La rue de l’Échelle n’a pas encore rendu sa décision mais Notariat Services, en tant que potentielle victime des pratiques anticoncurrentielles, n’entend pas l’attendre pour défendre ses intérêts. D’où « la situation un peu inédite », décrite par le juge de la cour d’appel de Paris ce mercredi-là. Le CSN, l’ADSN et ses filiales ne contestent, pour l’instant, que la légalité des opérations de visites et saisies réalisées en 2017. Et pour obtenir leur nullité, un des moyens développés par Bredin Prat, qui les représente, consiste à porter l’affaire devant le Conseil constitutionnel. Pourquoi ? Afin de « contester la conformité à la Constitution de la disposition qui constitue le fondement des opérations de visites et saisies », explique à la barre Yoann Boubacir, collaborateur du cabinet. Car l’article L 450-4 du code de commerce ne respecterait pas le secret professionnel dont devraient jouir les notaires, selon les conseils du CSN et du groupe ADSN. Pas moins d‘une mais deux questions pourraient donc faire jurisprudence dans ce dossier : celle de l’intervention volontaire d’une potentielle victime de PAC à une question prioritaire de constitutionnalité (QPC) et le sujet de la QPC en lui-même.
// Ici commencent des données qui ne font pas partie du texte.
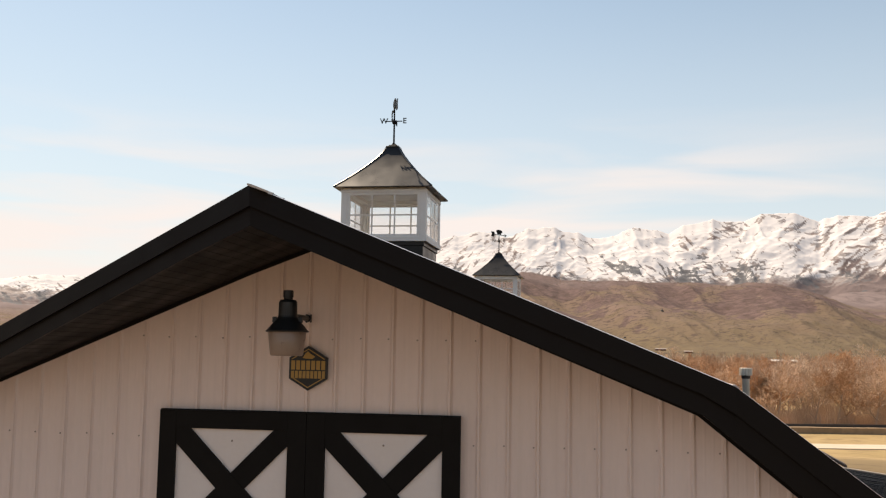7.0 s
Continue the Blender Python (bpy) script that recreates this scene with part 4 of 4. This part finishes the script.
# ---- unseen ground sheet round the barn, added to tone the bounce light ----
def yard():
    bm = bmesh.new()
    ring = [bm.verts.new((CENTRE[0] + (26 + 2.5 * math.sin(3 * a) + random.uniform(-0.6, 0.6)) * math.cos(a), 4 + (30 + 3 * math.cos(2 * a) + random.uniform(-0.6, 0.6)) * math.sin(a), 0.03)) for a in [2 * math.pi * i / 72 for i in range(72)]]
    top = bm.faces.new(ring)
    ext = bmesh.ops.extrude_face_region(bm, geom=[top])
    bmesh.ops.translate(bm, vec=(0, 0, -0.6), verts=[v for v in ext["geom"] if isinstance(v, bmesh.types.BMVert)])
    tagged(part("yard", bm, M["yard"]), "unseen ground sheet round the barn, added for its bounce light", "yard", kind="structure")


yard()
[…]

Pour l’avocat général, l’action de Notariat Services doit être déclarée irrecevable, car la société n’est pas partie à l’affaire. « La Constitution prévoit la recevabilité d’une QPC s’il y a un intérêt dans le cadre du recours au fond ». Notariat Services n’ayant pas été perquisitionnée, le groupe ne peut donner son point de vue sur la QPC déposée le 19 janvier dernier par le CSN, l’ADSN et ses filiales. Même argument exposé par Yoann Boubacir. « A aucun moment la situation de Notariat Services ne sera affectée ni de près ni de loin » par la décision du juge de renvoyer l’affaire devant les sages ou non. Et il ajoute que le réel objectif poursuivi par Notariat Services, serait d’accéder au dossier de l’affaire couvert par « le secret de l’instruction ».
Mais Me Masmi-Dazi ne se démonte pas. Intervenir volontairement à la QPC lui permettrait d’obtenir sa nullité dont elle est convaincue. Tout d’abord du fait d’une irrégularité de fond. La question aurait été déposée par un notaire n’étant plus, « le jour J », président en exercice du CSN et n’ayant ainsi plus de qualité à agir. Second élément défendu par l’associée, un seul mémoire en QPC aurait été déposé pour le CSN, l’ADSN et ses filiales. « Une confusion des genres » à nouveau... Or, le groupe ADSN n’aurait « aucune qualité à agir, au nom des notaires de France, pour défendre des garanties procédurales à leur accorder ou non ». Car les notaires sont « les clients sur un marché concurrentiel. Sinon ce serait presque remettre en cause le monopole du CSN en qualité de représentant des notaires de France après des juridictions ! ».
Si Notariat Services obtient le droit d’intervenir volontairement à l’instance, son objectif est donc de voir le procès se poursuivre au fond. Résultat de cette première manche le 15 mai prochain.